TOKYO (Reuters) -The dollar dipped to a one-month low versus the euro on Wednesday amid lower Treasury yields as traders braced for a key U.S. inflation report later in the day that could dictate the path of Federal Reserve policy.
However, the yen hovered close to a two-week low as a still-gaping yield gap between local bonds and U.S. peers continued to encourage selling of the Japanese currency.
The euro edged up 0.03% to $1.0823 in Asian trading hours, and earlier rose to $1.0828 for the first time since April 10.
The U.S. dollar index – which measures the currency against six top rivals, but is heavily weighted towards the euro – eased 0.11% to 104.94, after dipping to a 1-1/2-week low of 104.92 earlier.
The benchmark long-term U.S. Treasury yield edged down to 4.4414%, extending a 3-1/2-basis point (bp) retreat overnight.
Wednesday’s report on core consumer prices is expected to show CPI rose 0.3% month-on-month in April, down from a 0.4% growth the previous month, according to a Reuters poll.
“The market is going to sink or swim together,” Deutsche Bank strategist Alan Ruskin wrote in a note, pointing out the “extremely rare” concentration of analysts’ forecasts at 0.3%.
He noted that rate path expectations are “a little more sticky than usual” and would require more than a single modest upside or downside surprise to swing markets considerably.
However, in the event of “a large upside miss” of 0.5% or more, “early thoughts of the next move possibly being a hike would create a very large scale repricing of rates and a major USD surge against all currencies,” he said.
Fed Chair Jerome Powell gave a bullish assessment on Tuesday of where the U.S. economy stands, with an outlook for continued above-trend growth and confidence in falling inflation that, while eroded by recent data, remains largely intact.
Higher-than-expected consumer prices in the first quarter of the year were the driving force for a sharp repricing of the pace of Fed rate cuts, with those bets now pared back to about 45 bps of reductions this year.
Despite broad dollar weakness overnight against the majority of its peers, it continued to climb against the yen. The dollar edged back 0.12% to 156.245 yen on Wednesday, but had pushed as high as 156.80 overnight.
In contrast to U.S. counterparts, Japanese long-term yields stand at just 0.955%, even with Bank of Japan rhetoric turning more hawkish in recent days and prospects for another rate hike in June increasing.

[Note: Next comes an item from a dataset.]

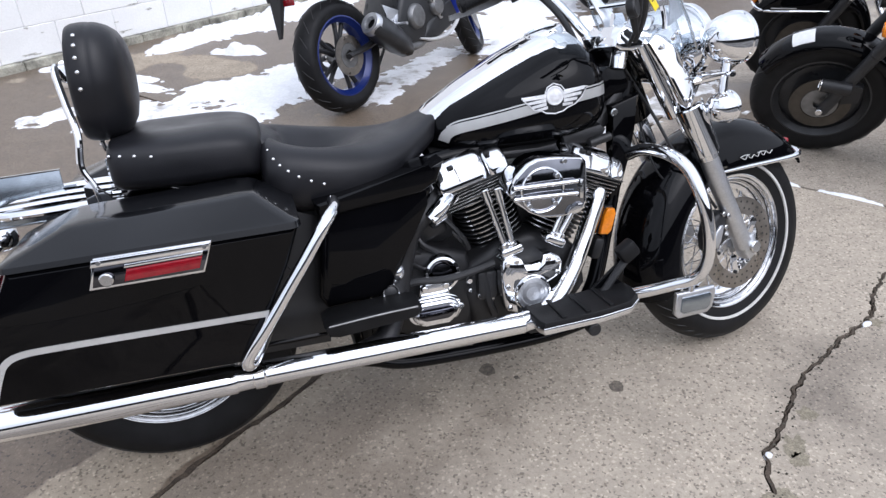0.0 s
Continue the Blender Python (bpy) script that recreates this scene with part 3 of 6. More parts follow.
# ---- the black touring motorcycle on its side stand ----
BIKE = Matrix.Translation((0, -0.052, 0)) @ Matrix.Rotation(radians(1.9), 4, 'Z') @ Matrix.Rotation(radians(-10), 4, 'X')
HEAD = Vector((-math.sin(radians(26)), 0, math.cos(radians(26))))
STEER = Matrix.Translation((1.77, 0, 0)) @ Matrix.Rotation(radians(14), 4, HEAD) @ Matrix.Translation((-1.77, 0, 0))
bike = thing("touring_motorcycle", "black and chrome touring motorcycle with silver stripes on its side stand", "motorcycle", BIKE)


def tyre_profile(r, w, bead):
    """Half section of a tyre: offset and radius."""
    return [(-w * 0.80, bead), (-w * 0.92, bead + (r - bead) * 0.25), (-w, bead + (r - bead) * 0.5), (-w * 0.95, bead + (r - bead) * 0.74),
            (-w * 0.78, r - 0.020), (-w * 0.62, r - 0.009), (-w * 0.35, r - 0.003), (0, r), (w * 0.35, r - 0.003), (w * 0.62, r - 0.009), (w * 0.78, r - 0.020),
            (w * 0.95, bead + (r - bead) * 0.74), (w, bead + (r - bead) * 0.5), (w * 0.92, bead + (r - bead) * 0.25), (w * 0.80, bead)]


def spoked_wheel(name, c, r, w, bead, parent, xf=None, white=False, disc=0.0, spokes=40):
    c = Vector(c)
    wheel = tagged(new(name), kind="")
    wheel.parent = parent
    Y = (0, 1, 0)
    bm = B()
    lathe(bm, tyre_profile(r, w, bead), c, Y, 72)
    part("tyre", bm, M_RUBBER, wheel, "black rubber tyre with a thin white line" if white else "", xf=xf, smooth=50)
    bm = B()
    for k in range(44):
        t = 2 * math.pi * k / 44
        for s in (-1, 1):
            pts = []
            for q in range(4):
                a = t + 0.05 * q
                pts.append(c + V(math.cos(a) * (r - (0.0035, 0.0085, 0.016, 0.024)[q]), s * w * (0.36, 0.60, 0.75, 0.83)[q], math.sin(a) * (r - (0.0035, 0.0085, 0.016, 0.024)[q])))
            tube(bm, [p + (c - p).normalized() * 0.0012 for p in pts], 0.0017, 5, 2)
    tagged(part("tread_cut", bm, M_INK, wheel, xf=xf), kind="stuff")
    if white:
        bm = B()
        rw = bead + (r - bead) * 0.33
        for s in (-1, 1):
            y = s * (w * 0.99 + 0.0008)
            lathe(bm, [(y - s * 0.004, rw - 0.0042), (y, rw - 0.0034), (y + s * 0.0006, rw), (y, rw + 0.0034), (y - s * 0.004, rw + 0.0042)], c, Y, 72)
        part("whitewall_ring", bm, M_WHITEWALL, wheel, "thin white sidewall ring", xf=xf)
    bm = B()
    rp = [(-w * 0.82, bead + 0.005), (-w * 0.85, bead + 0.002), (-w * 0.82, bead - 0.004), (-w * 0.70, bead - 0.006), (-w * 0.68, bead - 0.012), (-w * 0.50, bead - 0.015), (-w * 0.47, bead - 0.023),
          (-w * 0.30, bead - 0.027), (-w * 0.22, bead - 0.038), (0, bead - 0.042)]
    rp = rp + [(-a, b) for a, b in rp[-2::-1]]
    lathe(bm, rp, c, Y, 72)
    part("rim", bm, M_CHROME if white else M_CHROME_WORN, wheel, "stepped chrome rim", xf=xf, smooth=28)
    for ry, rr in ((-0.85, bead + 0.003), (-0.72, bead - 0.009), (-0.52, bead - 0.019)):
        bm = B()
        lathe(bm, [(ry * w - 0.002 * math.cos(a), rr + 0.002 * math.sin(a)) for a in [2 * math.pi * k / 8 for k in range(8)]], c, Y, 72, closed=True)
        part("rim_lip", bm, M_CHROME_WORN, wheel, xf=xf)
    bm = B()
    lathe(bm, [(-0.07, 0.0), (-0.07, 0.020), (-0.055, 0.026), (-0.05, 0.042), (-0.035, 0.045), (-0.03, 0.030), (0.03, 0.030), (0.035, 0.045), (0.05, 0.042), (0.055, 0.02), (0.07, 0.0)], c, Y, 28)
    part("hub", bm, M_CHROME_WORN, wheel, xf=xf)
    for k in range(spokes):
        t = 2 * math.pi * k / spokes
        side = 1 if k % 2 else -1
        cr = 0.55 if (k // 2) % 2 else -0.55
        a = c + V(math.cos(t + cr) * 0.040, side * 0.042, math.sin(t + cr) * 0.040)
        b = c + V(math.cos(t) * (bead - 0.040), side * 0.008, math.sin(t) * (bead - 0.040))
        bm = B()
        cyl(bm, a, b, 0.0019, seg=6)
        part("spoke", bm, M_CHROME_WORN, wheel, xf=xf)
    if disc:
        bm = B()
        y = -w - 0.012
        rings = [(y, 0.084), (y, disc), (y + 0.005, disc), (y + 0.005, 0.084)]
        lathe(bm, rings, c, Y, 64, closed=True)
        part("brake_disc", bm, M_STEEL, wheel, "worn steel brake disc with drilled holes", xf=xf, smooth=20)
        bm = B()
        for k in range(30):
            t = 2 * math.pi * k / 30
            for rr, off in ((disc * 0.90, 0.0), (disc * 0.76, 0.06)):
                p = c + V(math.cos(t + off) * rr, y - 0.0006, math.sin(t + off) * rr)
                cyl(bm, p, p + V(0, 0.0004, 0), 0.0032, seg=8)
        tagged(part("drilled_hole", bm, M_INK, wheel, xf=xf), kind="stuff")
        bm = B()
        lathe(bm, [(y - 0.004, 0.020), (y - 0.0045, 0.036), (y - 0.002, 0.044), (y + 0.004, 0.044), (y + 0.004, 0.020)], c, Y, 40, closed=True)
        part("carrier_hub", bm, M_CHROME_WORN, wheel, xf=xf)
        for k in range(5):
            t = 2 * math.pi * k / 5 + 0.35
            # each arm sweeps back on its way out and ends in a bolted foot
            spine = [(0.036, 0.0, 0.013), (0.050, 0.10, 0.012), (0.064, 0.28, 0.011), (0.077, 0.42, 0.012), (0.090, 0.40, 0.016)]
            edge_a, edge_b = [], []
            for rr, a, hw in spine:
                edge_a.append((c.x + math.cos(t + a - hw / rr) * rr, c.z + math.sin(t + a - hw / rr) * rr))
                edge_b.append((c.x + math.cos(t + a + hw / rr) * rr, c.z + math.sin(t + a + hw / rr) * rr))
            bm = B()
            slab(bm, edge_a + edge_b[::-1], y - 0.0045, y + 0.002, 0.0015, 2)
            part("carrier_arm", bm, M_CHROME, wheel, "swept chrome carrier arm", xf=xf)
            bm = B()
            p = c + V(math.cos(t + 0.40) * 0.084, y - 0.0045, math.sin(t + 0.40) * 0.084)
            cyl(bm, p, p + V(0, -0.004, 0), 0.0055, seg=10, bev=0.001)
            part("carrier_bolt", bm, M_DARKCAST, wheel, xf=xf)
        # dark rings stand in for the dark bands the chrome rim reflects
        for ry, rr in ((-0.60, bead - 0.0125), (-0.38, bead - 0.0240)):
            bm = B()
            lathe(bm, [(ry * w - 0.0022 * math.cos(a), rr + 0.0022 * math.sin(a)) for a in [2 * math.pi * k / 8 for k in range(8)]], c, Y, 72, closed=True)
            part("rim_groove", bm, M_DARKCAST, wheel, "dark ring in place of a dark reflection on the rim", xf=xf)
    return wheel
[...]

The dollar’s surge to a 34-year peak of 160.245 yen on April 29 triggered two rounds of aggressive yen buying that traders and analysts suspect was the work of the BOJ and Japanese finance ministry.
“The BOJ will hope that tonight’s U.S. CPI release is in line with expectations to avoid the need for a difficult conversation tomorrow about when the appropriate time is to commence a third round of intervention – mindful that the past two rounds have yet to turn around the yen’s fortunes,” Tony Sycamore, an analyst at IG, wrote in a client note.
Elsewhere, the yuan bounced back from a two-week low versus the dollar as a report of a possible plan to ease the country’s housing glut boosted sentiment, outweighing U.S. President Joe Biden’s decision to impose steep tariff increases on an array of Chinese goods.
The dollar dropped 0.24% to 7.2232 yuan in offshore trading, after reaching the highest since May 1 at 7.2460 overnight.
Antipodean currencies also benefitted from the China optimism, with the Australian dollar gaining 0.32% to $0.6648 after earlier reaching $0.6651 for the first time since March 8.
The New Zealand dollar climbed 0.37% to $0.6062, and earlier touched $0.6064 for the first time since April 10.